== Given material
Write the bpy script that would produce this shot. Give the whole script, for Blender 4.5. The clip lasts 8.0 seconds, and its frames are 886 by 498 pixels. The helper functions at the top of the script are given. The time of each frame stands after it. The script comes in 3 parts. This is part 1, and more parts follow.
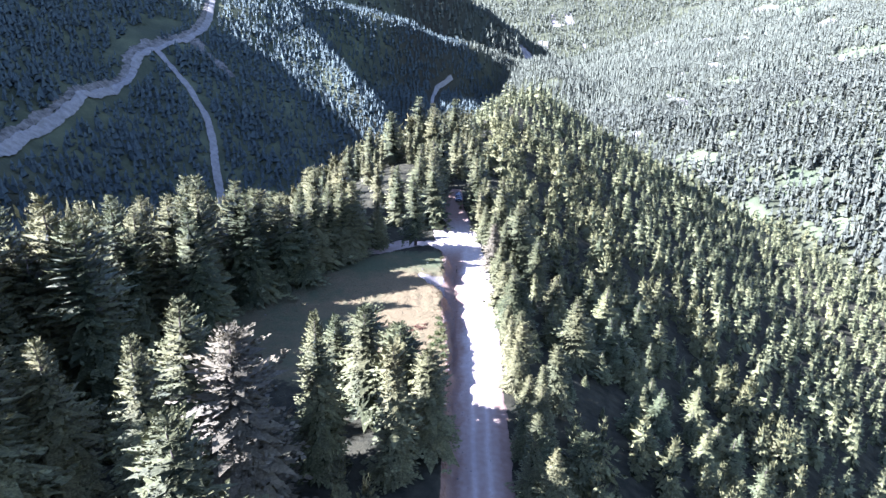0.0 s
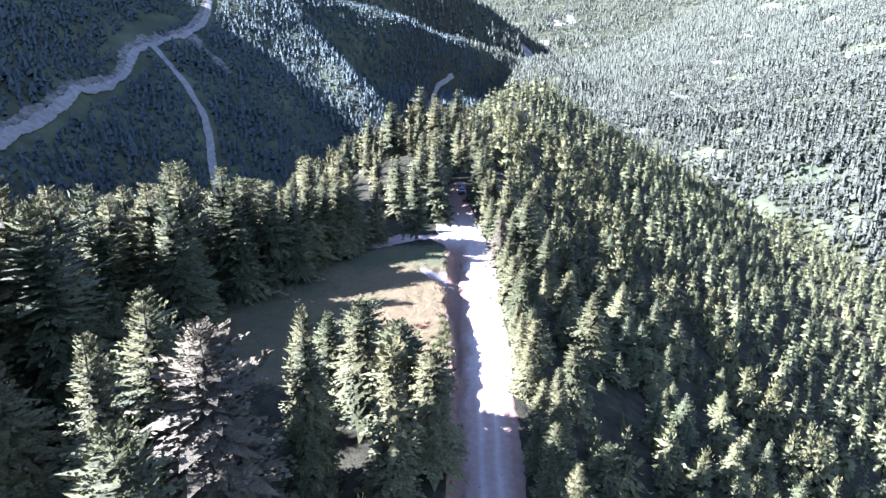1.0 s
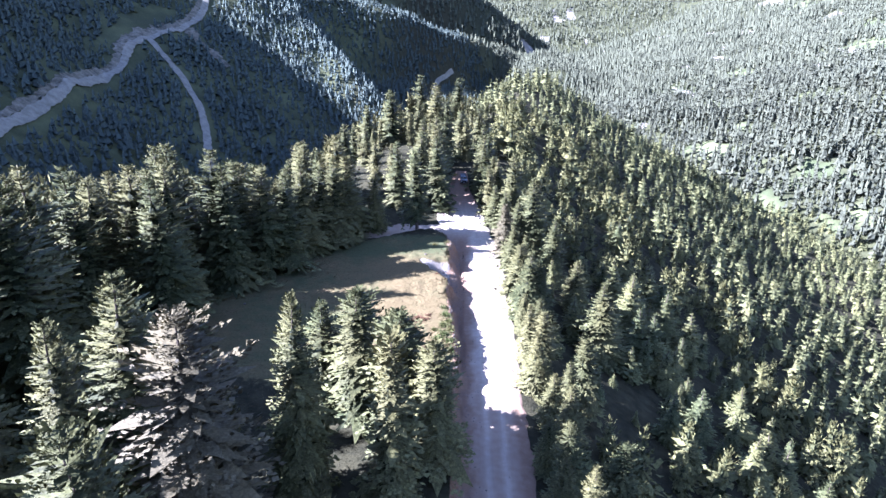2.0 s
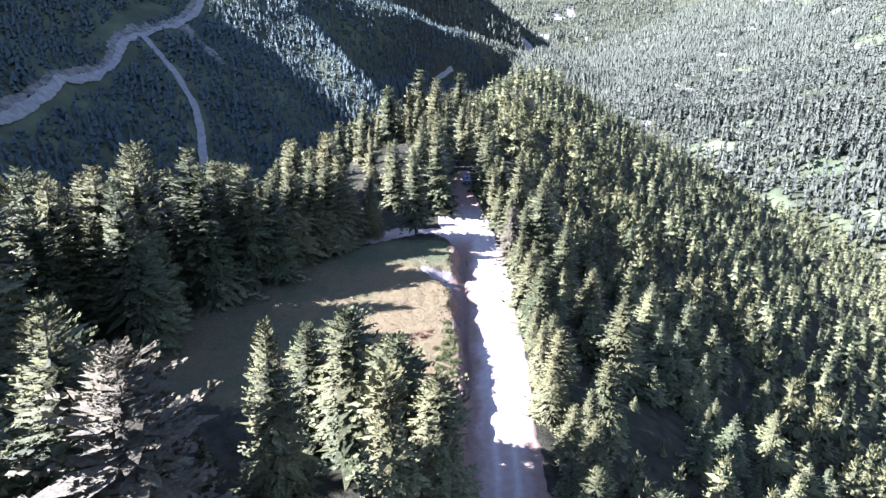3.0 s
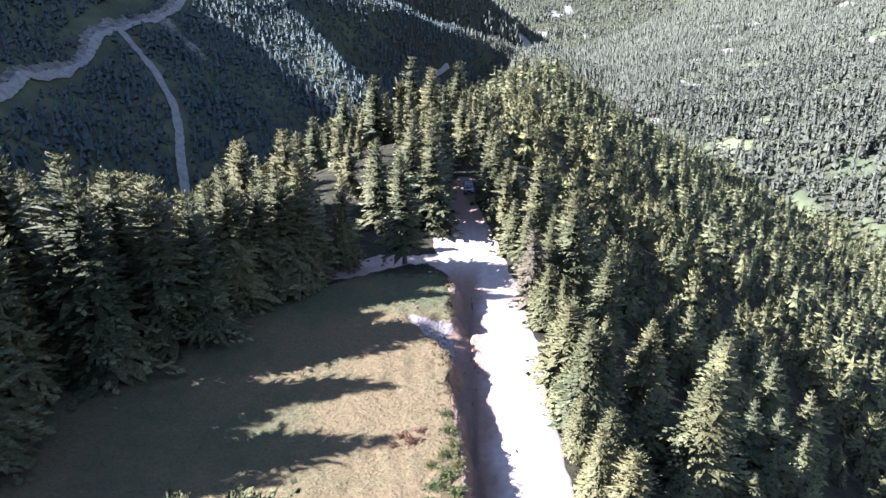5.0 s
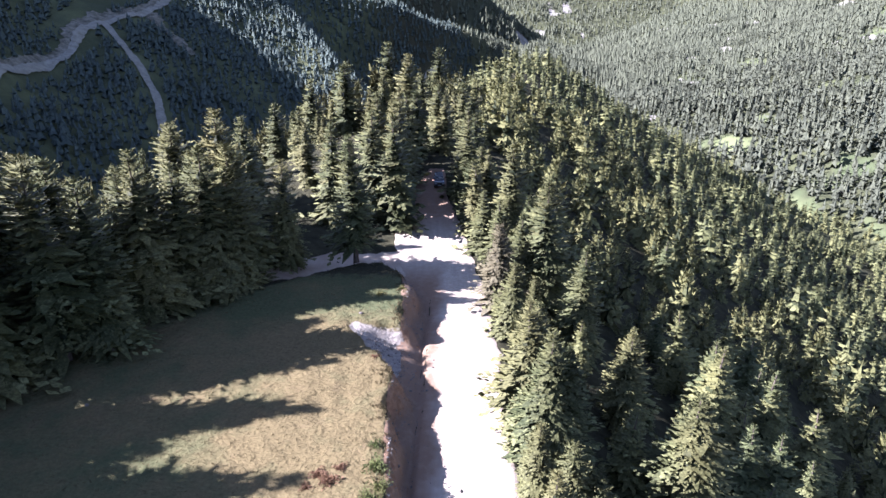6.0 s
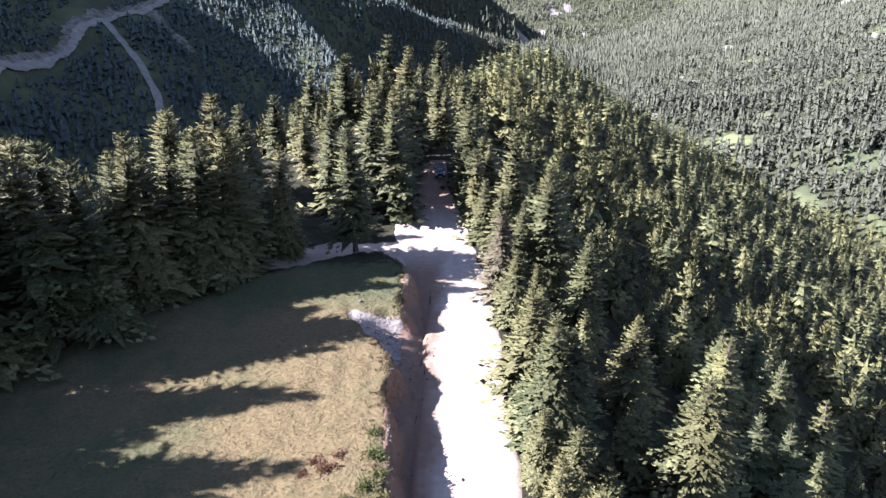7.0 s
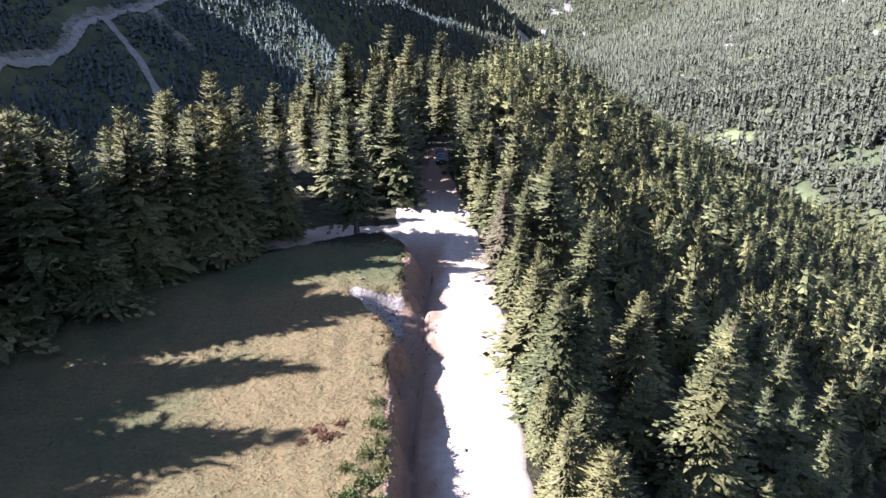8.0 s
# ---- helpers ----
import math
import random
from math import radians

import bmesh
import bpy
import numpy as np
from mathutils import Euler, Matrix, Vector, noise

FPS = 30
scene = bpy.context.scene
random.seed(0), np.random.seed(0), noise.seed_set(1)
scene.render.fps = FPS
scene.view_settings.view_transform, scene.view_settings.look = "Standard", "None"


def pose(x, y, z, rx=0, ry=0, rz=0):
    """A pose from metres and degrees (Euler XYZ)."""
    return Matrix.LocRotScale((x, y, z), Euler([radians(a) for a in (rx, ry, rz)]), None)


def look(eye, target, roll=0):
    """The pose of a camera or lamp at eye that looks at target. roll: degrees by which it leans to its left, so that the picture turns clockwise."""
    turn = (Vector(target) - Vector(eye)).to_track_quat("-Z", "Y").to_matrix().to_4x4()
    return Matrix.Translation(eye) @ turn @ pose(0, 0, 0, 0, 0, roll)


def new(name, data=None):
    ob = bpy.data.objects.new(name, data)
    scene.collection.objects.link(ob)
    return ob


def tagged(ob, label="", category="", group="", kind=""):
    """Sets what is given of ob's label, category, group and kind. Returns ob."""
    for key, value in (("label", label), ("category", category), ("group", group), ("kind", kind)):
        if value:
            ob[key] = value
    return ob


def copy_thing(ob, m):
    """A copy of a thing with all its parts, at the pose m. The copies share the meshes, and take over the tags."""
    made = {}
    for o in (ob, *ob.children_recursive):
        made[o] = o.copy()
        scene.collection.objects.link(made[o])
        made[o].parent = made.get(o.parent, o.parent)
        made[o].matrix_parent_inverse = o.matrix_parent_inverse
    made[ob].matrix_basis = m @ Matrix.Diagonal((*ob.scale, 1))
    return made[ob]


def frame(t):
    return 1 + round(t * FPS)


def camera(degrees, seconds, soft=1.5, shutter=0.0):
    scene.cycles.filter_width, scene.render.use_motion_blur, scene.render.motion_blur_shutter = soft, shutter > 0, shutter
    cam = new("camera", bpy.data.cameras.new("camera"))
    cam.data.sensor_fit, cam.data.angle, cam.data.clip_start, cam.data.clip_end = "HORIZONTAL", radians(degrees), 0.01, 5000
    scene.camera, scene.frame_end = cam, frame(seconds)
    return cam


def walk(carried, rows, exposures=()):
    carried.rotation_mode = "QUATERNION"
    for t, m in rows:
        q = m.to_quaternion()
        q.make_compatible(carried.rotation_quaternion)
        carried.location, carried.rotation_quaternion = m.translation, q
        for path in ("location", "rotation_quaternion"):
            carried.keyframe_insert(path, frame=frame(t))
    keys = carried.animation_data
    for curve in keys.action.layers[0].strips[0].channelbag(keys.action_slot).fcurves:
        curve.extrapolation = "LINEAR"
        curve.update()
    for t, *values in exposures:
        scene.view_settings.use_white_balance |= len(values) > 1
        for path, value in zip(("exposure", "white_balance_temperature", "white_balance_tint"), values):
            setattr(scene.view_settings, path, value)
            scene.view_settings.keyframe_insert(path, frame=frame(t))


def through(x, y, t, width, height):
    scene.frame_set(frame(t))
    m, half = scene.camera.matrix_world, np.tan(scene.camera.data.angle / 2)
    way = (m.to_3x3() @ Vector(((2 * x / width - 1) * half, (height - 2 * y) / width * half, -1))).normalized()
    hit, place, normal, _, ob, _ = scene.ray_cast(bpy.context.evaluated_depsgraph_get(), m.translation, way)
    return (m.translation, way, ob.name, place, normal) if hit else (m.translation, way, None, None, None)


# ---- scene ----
cam = camera(67.1, 8.0)
PATH = [
    (0, (3.668, -0.136, 62.013), (3.623, 1.715, 61.258), 0.03),
    (0.5, (3.219, 4.739, 59.462), (3.174, 6.591, 58.708), 0.03),
    (1, (2.855, 8.643, 56.806), (2.809, 10.495, 56.053), 0.03),
    (1.5, (2.538, 11.593, 54.611), (2.491, 13.444, 53.854), -0.07),
    (1.7, (2.425, 12.404, 53.795), (2.381, 14.254, 53.037), 0.13),
    (3, (1.531, 24.616, 50.084), (1.489, 26.464, 49.321), 0.03),
    (3.5, (1.047, 32.188, 48.224), (1.006, 34.036, 47.459), 0.03),
    (4, (0.37, 41.037, 46.373), (0.333, 42.884, 45.606), 0.03),
    (4.5, (-0.244, 49.552, 44.553), (-0.282, 51.4, 43.789), -0.07),
    (4.7, (-0.151, 52.651, 43.799), (-0.185, 54.499, 43.035), -0.17),
    (5.8, (5.593, 67.145, 38.241), (5.564, 68.993, 37.476), -0.07),
    (6, (6.221, 68.229, 37.482), (6.192, 70.077, 36.718), 0.03),
    (6.5, (6.257, 68.895, 36.595), (6.226, 70.743, 35.83), 0.03),
    (7, (6.192, 69.066, 35.568), (6.161, 70.914, 34.804), 0.03),
    (7.5, (6.156, 69.231, 33.331), (6.122, 71.08, 32.568), -0.07),
    (8, (6.047, 68.798, 32.87), (6.014, 70.647, 32.108), -0.07),
]
EXPOSURES = [(0, 3.4, 4980, 30), (4, 3.0, 5200, 29), (8, 2.55, 5620, 28)]
walk(cam, [(t, look(eye, target, roll)) for t, eye, target, roll in PATH],
     exposures=EXPOSURES)

# ---------------------------------------------------------------- light
SUN_UP, SUN_SIDE = radians(33.5), radians(-97)          # height; bearing from straight ahead, to the right
to_sun = Vector((math.sin(SUN_SIDE) * math.cos(SUN_UP), math.cos(SUN_SIDE) * math.cos(SUN_UP), math.sin(SUN_UP)))
world = bpy.data.worlds.new("sky")
scene.world = world
world.use_nodes = True
wn, wl = world.node_tree.nodes, world.node_tree.links
sky = wn.new("ShaderNodeTexSky")
sky.sky_type, sky.sun_disc = "NISHITA", False
sky.sun_elevation, sky.sun_rotation, sky.altitude, sky.air_density, sky.dust_density = SUN_UP, SUN_SIDE % math.tau, 1800, 1.0, 0.6
milky = wn.new("ShaderNodeHueSaturation")          # thin haze takes some blue out of the sky
milky.inputs["Saturation"].default_value = 0.84
wl.new(sky.outputs[0], milky.inputs["Color"])
wl.new(milky.outputs[0], wn["Background"].inputs[0])
wn["Background"].inputs[1].default_value = 0.049
sun = new("sun", bpy.data.lights.new("sun", "SUN"))
sun.data.energy, sun.data.angle, sun.data.color = 4.5, radians(0.53), (1.0, 0.95, 0.88)
sun.matrix_world = look((0, 0, 300), Vector((0, 0, 300)) - to_sun)


# ---------------------------------------------------------------- materials
class Nodes:
    """A node material with short calls for the nodes that are used here."""

    def __init__(self, name, rough=0.9, specular=0.2):
        self.m = bpy.data.materials.new(name)
        self.m.use_nodes = True
        self.n, self.l = self.m.node_tree.nodes, self.m.node_tree.links
        self.bsdf = self.n["Principled BSDF"]
        self.bsdf.inputs["Roughness"].default_value = rough
        self.bsdf.inputs["Specular IOR Level"].default_value = specular
        self.place = self.n.new("ShaderNodeNewGeometry")

    def put(self, socket, v):
        if hasattr(v, "is_linked"):
            self.l.new(v, socket)
        elif isinstance(v, tuple) and len(v) == 3 and socket.type == "RGBA":
            socket.default_value = (*v, 1)
        else:
            socket.default_value = v

    def noise(self, size, detail=4, rough=0.55, stretch=(1, 1, 1)):
        mul = self.n.new("ShaderNodeVectorMath")
        mul.operation = "MULTIPLY"
        self.l.new(self.place.outputs["Position"], mul.inputs[0])
        mul.inputs[1].default_value = tuple(s / size for s in stretch)
        tex = self.n.new("ShaderNodeTexNoise")
        tex.inputs["Scale"].default_value, tex.inputs["Detail"].default_value, tex.inputs["Roughness"].default_value = 1.0, detail, rough
        self.l.new(mul.outputs[0], tex.inputs["Vector"])
        return tex.outputs["Fac"]

    def span(self, v, a, b, lo=0.0, hi=1.0):
        r = self.n.new("ShaderNodeMapRange")
        for i, w in enumerate((v, a, b, lo, hi)):
            self.put(r.inputs[i], w)
        return r.outputs[0]

    def mix(self, k, a, b):
        x = self.n.new("ShaderNodeMix")
        x.data_type = "RGBA"
        self.put(x.inputs[0], k), self.put(x.inputs[6], a), self.put(x.inputs[7], b)
        return x.outputs[2]

    def maths(self, op, a, b=0.0):
        x = self.n.new("ShaderNodeMath")
        x.operation = op
        self.put(x.inputs[0], a), self.put(x.inputs[1], b)
        return x.outputs[0]

    def attr(self, name):
        x = self.n.new("ShaderNodeAttribute")
        x.attribute_name = name
        return x.outputs["Fac"]

    def island(self):
        return self.place.outputs["Random Per Island"]

    def each(self):
        return self.n.new("ShaderNodeObjectInfo").outputs["Random"]

    def bump(self, v, strength=0.5, distance=0.1):
        b = self.n.new("ShaderNodeBump")
        b.inputs["Strength"].default_value, b.inputs["Distance"].default_value = strength, distance
        self.l.new(v, b.inputs["Height"])
        self.l.new(b.outputs[0], self.bsdf.inputs["Normal"])

    def colour(self, c):
        self.put(self.bsdf.inputs["Base Color"], c)
        return self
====
### Task description
Wherever "keys" shows up in a line, copy that line.

### Exercise result
    keys = carried.animation_data
    for curve in keys.action.layers[0].strips[0].channelbag(keys.action_slot).fcurves:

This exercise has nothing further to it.